Nesta ilusão são acompanhados, por exemplo, pela “esclarecida” primeira-ministra dinamarquesa Mette Frederiksen: “acabemos com a discussão sobre as linhas vermelhas. Não, não, as linhas vermelhas são um dos melhores filmes de comédia” Amedrontado, Putin continuará a fazer bluff e não vai reagir. Fazendo escárnio da paciência estratégica do Kremlin, alguns conselheiros de Kiev empurram-na para o precipício.

Aproveitando a ida à Assembleia-Geral das Nações Unidas, em Nova Iorque, Zelensky vai apresentar o seu “Plano para a Vitória”, ao atual ocupante da Casa Branca e à candidata Kamala Harris para os convencer da bondade das suas ideias. Donald Trump declinou o encontro com o Presidente ucraniano. Embora se desconheçam os detalhes do plano, as ideias principais são públicas.

O “Plano para a Vitória” considera a adesão acelerada de Kiev à NATO e beneficiar, entretanto, de um estatuto análogo ao proporcionado pelo artigo 5.º do Tratado do Atlântico Norte; ter garantias de segurança por parte dos países ocidentais, semelhantes às de um pacto de defesa mútua aquando da adesão à NATO; assistência financeira para a recuperação económica do país. O plano incluirá ainda a utilização do equipamento ocidental com menos restrições, e a possibilidade de forças da NATO serem colocadas em território ucraniano libertando os contingentes de Kiev para combaterem no leste do país.

Com a informação de que se dispõe quando este texto foi redigido, o “Plano para a Vitória” de Zelensky não passa de um ato de desespero, de alguém desfasado da realidade. É completamente inverosímil admitir que Paris e Berlim aceitem neste momento a adesão da Ucrânia à NATO, ou as garantias de segurança exigidas. O Plano não passa de uma lista de desejos, sem surpresas e sem propostas que alterem o curso da guerra a seu favor.

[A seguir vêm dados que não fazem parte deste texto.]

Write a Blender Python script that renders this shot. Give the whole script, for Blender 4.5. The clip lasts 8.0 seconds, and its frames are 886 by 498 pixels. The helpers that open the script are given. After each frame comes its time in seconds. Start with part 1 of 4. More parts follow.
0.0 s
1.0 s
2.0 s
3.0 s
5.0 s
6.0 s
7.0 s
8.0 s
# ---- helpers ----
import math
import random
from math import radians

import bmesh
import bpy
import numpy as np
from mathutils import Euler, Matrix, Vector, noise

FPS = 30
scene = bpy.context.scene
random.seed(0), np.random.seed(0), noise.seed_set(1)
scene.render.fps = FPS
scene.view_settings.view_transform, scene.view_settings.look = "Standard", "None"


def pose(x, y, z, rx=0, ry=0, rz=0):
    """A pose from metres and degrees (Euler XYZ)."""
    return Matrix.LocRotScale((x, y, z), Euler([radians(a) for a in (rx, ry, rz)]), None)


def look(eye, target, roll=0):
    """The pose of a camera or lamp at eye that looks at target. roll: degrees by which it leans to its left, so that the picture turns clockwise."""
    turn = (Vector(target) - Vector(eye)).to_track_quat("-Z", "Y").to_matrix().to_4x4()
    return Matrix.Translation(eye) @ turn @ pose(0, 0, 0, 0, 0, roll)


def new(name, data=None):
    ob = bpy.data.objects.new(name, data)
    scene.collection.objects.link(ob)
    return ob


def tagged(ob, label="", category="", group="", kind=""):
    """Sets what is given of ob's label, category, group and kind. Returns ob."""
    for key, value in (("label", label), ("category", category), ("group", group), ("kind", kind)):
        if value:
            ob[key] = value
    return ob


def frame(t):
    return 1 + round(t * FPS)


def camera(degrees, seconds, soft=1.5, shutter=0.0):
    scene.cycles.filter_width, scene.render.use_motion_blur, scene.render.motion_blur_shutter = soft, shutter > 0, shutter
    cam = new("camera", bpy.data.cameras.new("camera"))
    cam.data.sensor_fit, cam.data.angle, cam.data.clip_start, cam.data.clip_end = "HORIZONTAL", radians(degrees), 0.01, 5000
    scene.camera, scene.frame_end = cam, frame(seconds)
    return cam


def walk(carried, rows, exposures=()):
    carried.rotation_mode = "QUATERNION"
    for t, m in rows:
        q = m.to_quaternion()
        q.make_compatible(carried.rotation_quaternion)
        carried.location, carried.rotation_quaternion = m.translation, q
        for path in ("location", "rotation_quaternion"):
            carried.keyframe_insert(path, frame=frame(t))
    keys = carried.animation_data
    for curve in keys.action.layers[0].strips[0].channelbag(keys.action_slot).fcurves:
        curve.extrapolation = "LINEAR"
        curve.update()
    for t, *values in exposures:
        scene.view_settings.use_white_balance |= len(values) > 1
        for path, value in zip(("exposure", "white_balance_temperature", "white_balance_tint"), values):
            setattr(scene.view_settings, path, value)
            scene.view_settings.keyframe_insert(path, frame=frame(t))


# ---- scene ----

A recente entrevista de Zelensky ao “The New Yorker” foi confrangedora pela falta de clarividência e pelo assustador desencontro com a realidade. Alguém terá de lhe explicar que quem está na mó de baixo não dita ao adversário os termos da paz. O seu plano de vitória esbarra com a realidade do campo de batalha onde as forças ucranianas perdem terreno todos os dias. Quando questionado sobre o objetivo do seu plano, Zelensky respondeu “que não sendo apenas isso, seria enfraquecer consideravelmente a Rússia, o que ameaçaria a própria posição de Putin”.

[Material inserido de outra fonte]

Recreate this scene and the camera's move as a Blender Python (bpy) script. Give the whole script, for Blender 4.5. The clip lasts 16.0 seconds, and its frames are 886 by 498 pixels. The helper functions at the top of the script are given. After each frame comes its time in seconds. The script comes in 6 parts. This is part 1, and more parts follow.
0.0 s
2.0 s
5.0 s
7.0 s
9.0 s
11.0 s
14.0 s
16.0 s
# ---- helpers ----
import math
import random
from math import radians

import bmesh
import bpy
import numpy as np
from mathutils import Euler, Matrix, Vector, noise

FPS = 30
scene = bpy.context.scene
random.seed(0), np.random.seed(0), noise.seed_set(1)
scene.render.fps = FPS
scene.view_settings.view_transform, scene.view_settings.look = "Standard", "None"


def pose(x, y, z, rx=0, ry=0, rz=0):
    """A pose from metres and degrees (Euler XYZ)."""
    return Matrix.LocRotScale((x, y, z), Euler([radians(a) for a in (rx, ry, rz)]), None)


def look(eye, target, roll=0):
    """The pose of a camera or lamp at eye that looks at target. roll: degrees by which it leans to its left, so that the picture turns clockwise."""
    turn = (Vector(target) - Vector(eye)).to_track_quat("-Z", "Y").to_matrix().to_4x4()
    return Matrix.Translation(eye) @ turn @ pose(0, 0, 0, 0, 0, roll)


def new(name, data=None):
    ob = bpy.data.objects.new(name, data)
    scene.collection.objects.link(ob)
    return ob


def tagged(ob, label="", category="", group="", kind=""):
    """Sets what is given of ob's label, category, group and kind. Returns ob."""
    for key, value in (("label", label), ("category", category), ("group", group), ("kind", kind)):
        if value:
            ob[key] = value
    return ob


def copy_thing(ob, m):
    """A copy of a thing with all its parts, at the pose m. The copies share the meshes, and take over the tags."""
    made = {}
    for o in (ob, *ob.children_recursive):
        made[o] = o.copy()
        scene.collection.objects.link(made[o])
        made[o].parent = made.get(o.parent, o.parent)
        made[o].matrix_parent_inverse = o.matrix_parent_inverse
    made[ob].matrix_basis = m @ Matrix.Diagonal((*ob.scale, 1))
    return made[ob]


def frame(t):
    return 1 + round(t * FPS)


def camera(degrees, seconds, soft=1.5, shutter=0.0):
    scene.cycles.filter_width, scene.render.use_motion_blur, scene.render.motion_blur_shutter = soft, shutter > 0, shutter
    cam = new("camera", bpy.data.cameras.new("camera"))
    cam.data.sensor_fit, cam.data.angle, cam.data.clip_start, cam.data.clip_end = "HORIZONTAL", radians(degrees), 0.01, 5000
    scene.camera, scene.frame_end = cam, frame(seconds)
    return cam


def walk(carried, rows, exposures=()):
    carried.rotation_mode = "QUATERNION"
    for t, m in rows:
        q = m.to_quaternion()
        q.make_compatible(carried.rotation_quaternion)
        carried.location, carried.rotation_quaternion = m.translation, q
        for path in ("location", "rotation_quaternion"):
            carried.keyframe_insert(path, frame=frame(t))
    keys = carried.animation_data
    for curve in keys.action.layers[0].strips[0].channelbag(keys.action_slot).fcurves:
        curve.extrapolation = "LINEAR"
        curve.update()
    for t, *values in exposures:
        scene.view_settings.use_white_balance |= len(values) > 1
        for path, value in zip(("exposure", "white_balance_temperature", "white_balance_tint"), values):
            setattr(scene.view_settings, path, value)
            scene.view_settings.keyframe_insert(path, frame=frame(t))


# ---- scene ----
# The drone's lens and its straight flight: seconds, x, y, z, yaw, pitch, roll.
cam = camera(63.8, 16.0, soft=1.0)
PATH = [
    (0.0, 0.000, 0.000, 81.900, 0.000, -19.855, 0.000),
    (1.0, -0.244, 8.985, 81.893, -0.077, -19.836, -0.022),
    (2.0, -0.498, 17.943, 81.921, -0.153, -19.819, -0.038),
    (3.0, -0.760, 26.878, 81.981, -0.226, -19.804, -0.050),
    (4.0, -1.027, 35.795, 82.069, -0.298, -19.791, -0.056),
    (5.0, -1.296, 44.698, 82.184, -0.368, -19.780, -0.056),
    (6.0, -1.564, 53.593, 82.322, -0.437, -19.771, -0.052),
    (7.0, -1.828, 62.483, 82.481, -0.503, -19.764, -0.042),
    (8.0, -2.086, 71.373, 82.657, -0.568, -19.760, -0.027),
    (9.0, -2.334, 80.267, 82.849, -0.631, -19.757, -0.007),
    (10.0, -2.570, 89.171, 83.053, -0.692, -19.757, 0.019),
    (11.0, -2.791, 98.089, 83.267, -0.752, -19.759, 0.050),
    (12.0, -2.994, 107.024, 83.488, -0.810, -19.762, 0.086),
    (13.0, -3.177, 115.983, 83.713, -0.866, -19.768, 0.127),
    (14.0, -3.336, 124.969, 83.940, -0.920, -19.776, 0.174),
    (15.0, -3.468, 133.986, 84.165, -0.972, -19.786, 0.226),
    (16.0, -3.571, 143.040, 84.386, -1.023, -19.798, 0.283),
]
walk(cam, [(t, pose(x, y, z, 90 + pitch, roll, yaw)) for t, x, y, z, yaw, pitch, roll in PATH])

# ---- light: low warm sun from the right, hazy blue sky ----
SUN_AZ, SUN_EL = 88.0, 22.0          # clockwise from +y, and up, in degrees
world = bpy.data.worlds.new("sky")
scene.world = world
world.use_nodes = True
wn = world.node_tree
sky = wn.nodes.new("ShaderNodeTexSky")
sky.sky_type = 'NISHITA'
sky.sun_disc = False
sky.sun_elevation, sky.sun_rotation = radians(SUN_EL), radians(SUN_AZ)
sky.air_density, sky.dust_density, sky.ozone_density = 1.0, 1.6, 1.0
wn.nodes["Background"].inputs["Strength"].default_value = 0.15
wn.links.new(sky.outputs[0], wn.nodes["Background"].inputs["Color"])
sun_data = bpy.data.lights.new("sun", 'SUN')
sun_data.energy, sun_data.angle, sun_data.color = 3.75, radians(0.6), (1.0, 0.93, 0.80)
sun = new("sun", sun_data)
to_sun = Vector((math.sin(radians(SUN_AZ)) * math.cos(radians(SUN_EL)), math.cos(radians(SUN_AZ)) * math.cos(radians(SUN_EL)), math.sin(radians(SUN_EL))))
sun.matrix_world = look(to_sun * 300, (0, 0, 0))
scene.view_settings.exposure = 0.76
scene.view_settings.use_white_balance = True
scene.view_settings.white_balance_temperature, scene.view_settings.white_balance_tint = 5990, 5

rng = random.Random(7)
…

Ao mesmo tempo que diz que se o seu programa não for aprovado por Washington irá para negociações, coloca a possibilidade de continuar a negar a possibilidade de perdas territoriais, e tornar a situação numa espécie de guerra eterna, defendendo uma solução diplomática, mas sem negociações.

As suas contradições são cada vez mais notórias e estendem-se a alguns comentadores. O “The Times” dava conta disso quando entrevistou alguns observadores atentos sobre o “plano de vitória” de Zelensky. Se, por um lado, estão convencidos de que a Ucrânia não será capaz de recuperar os seus territórios a curto ou médio prazo – as negociações para Kiev serão “muito, muito, muito difíceis e dolorosas” – por outro, afirmam que congelar a guerra na linha da frente e negar à Ucrânia a adesão à NATO, “seria um resultado catastrófico” e “definitivamente não pode ser a base para negociações”. Como Zelensky, não sabem o que querem.

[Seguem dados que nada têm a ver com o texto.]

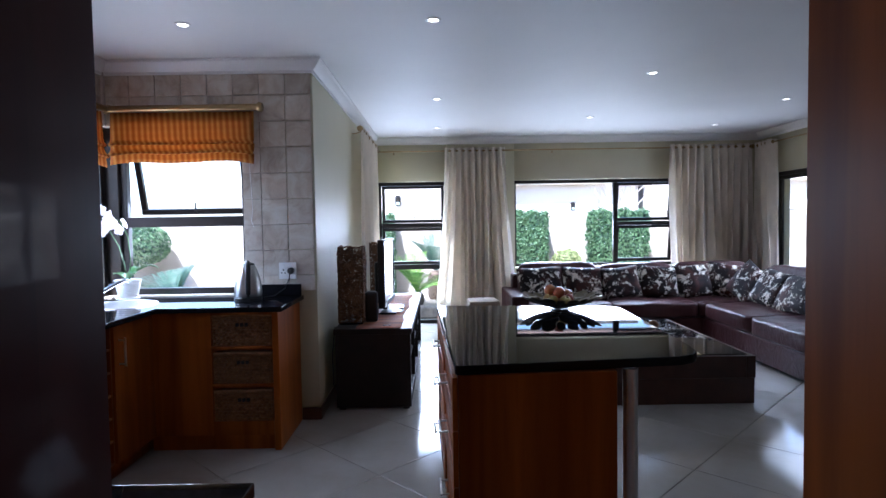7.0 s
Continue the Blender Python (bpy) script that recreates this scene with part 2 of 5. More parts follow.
def glass_pane(name, tint=(1, 1, 1)):
    m, nt, b = mat(name)
    tr = nt.nodes.new("ShaderNodeBsdfTransparent")
    tr.inputs[0].default_value = (*tint, 1)
    gl = nt.nodes.new("ShaderNodeBsdfGlossy")
    gl.inputs["Roughness"].default_value = 0.01
    lw = nt.nodes.new("ShaderNodeLayerWeight")
    lw.inputs[0].default_value = 0.5
    pw = nt.nodes.new("ShaderNodeMath")
    pw.operation = 'POWER'
    pw.inputs[1].default_value = 4.0
    nt.links.new(lw.outputs["Facing"], pw.inputs[0])
    fr = nt.nodes.new("ShaderNodeMath")
    fr.operation = 'MULTIPLY_ADD'
    fr.inputs[1].default_value, fr.inputs[2].default_value = 0.5, 0.022
    nt.links.new(pw.outputs[0], fr.inputs[0])
    mx = nt.nodes.new("ShaderNodeMixShader")
    nt.links.new(fr.outputs[0], mx.inputs[0])
    nt.links.new(tr.outputs[0], mx.inputs[1])
    nt.links.new(gl.outputs[0], mx.inputs[2])
    nt.links.new(mx.outputs[0], nt.nodes["Material Output"].inputs[0])
    return m


def leaf_mat(name, dark, light):
    m, nt, b = mat(name)
    geo = nt.nodes.new("ShaderNodeNewGeometry")
    col = ramp(nt, geo.outputs["Random Per Island"], [(0.1, dark), (0.9, light)])
    nt.links.new(col, b.inputs["Base Color"])
    b.inputs["Roughness"].default_value = 0.5
    tr = nt.nodes.new("ShaderNodeBsdfTranslucent")
    nt.links.new(col, tr.inputs[0])
    mx = nt.nodes.new("ShaderNodeMixShader")
    mx.inputs[0].default_value = 0.3
    nt.links.new(b.outputs[0], mx.inputs[1])
    nt.links.new(tr.outputs[0], mx.inputs[2])
    nt.links.new(mx.outputs[0], nt.nodes["Material Output"].inputs[0])
    return m


def striped_runner():
    m, nt, b = mat("striped_runner_cloth")
    v = coords(nt, (0.6, 6.5, 1), True)
    st = noise_tex(nt, v, 1.6, 3, 0.6, 0.15)
    col = ramp(nt, st, [(0.3, (0.07, 0.016, 0.010)), (0.42, (0.24, 0.055, 0.018)), (0.5, (0.42, 0.13, 0.035)),
                        (0.58, (0.14, 0.036, 0.016)), (0.68, (0.40, 0.18, 0.07))])
    nt.links.new(col, b.inputs["Base Color"])
    b.inputs["Roughness"].default_value = 0.85
    bump(nt, b, noise_tex(nt, coords(nt, (1, 1, 1), True), 500, 2), 0.3, 0.001)
    return m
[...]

Um artigo no “Politico” interrogava se estamos a fazer as perguntas suficientemente difíceis sobre a Ucrânia. Como dizia o autor, “quando a poeira assentar, será que a cobertura mediática do Ocidente terá uma nota de aprovação, ou será que, por vezes, permitimos que a nossa simpatia pela causa ucraniana ignore assuntos que não devíamos?” Quanto tempo mais demorará a perceber a dura realidade de se ter entrado no comboio errado?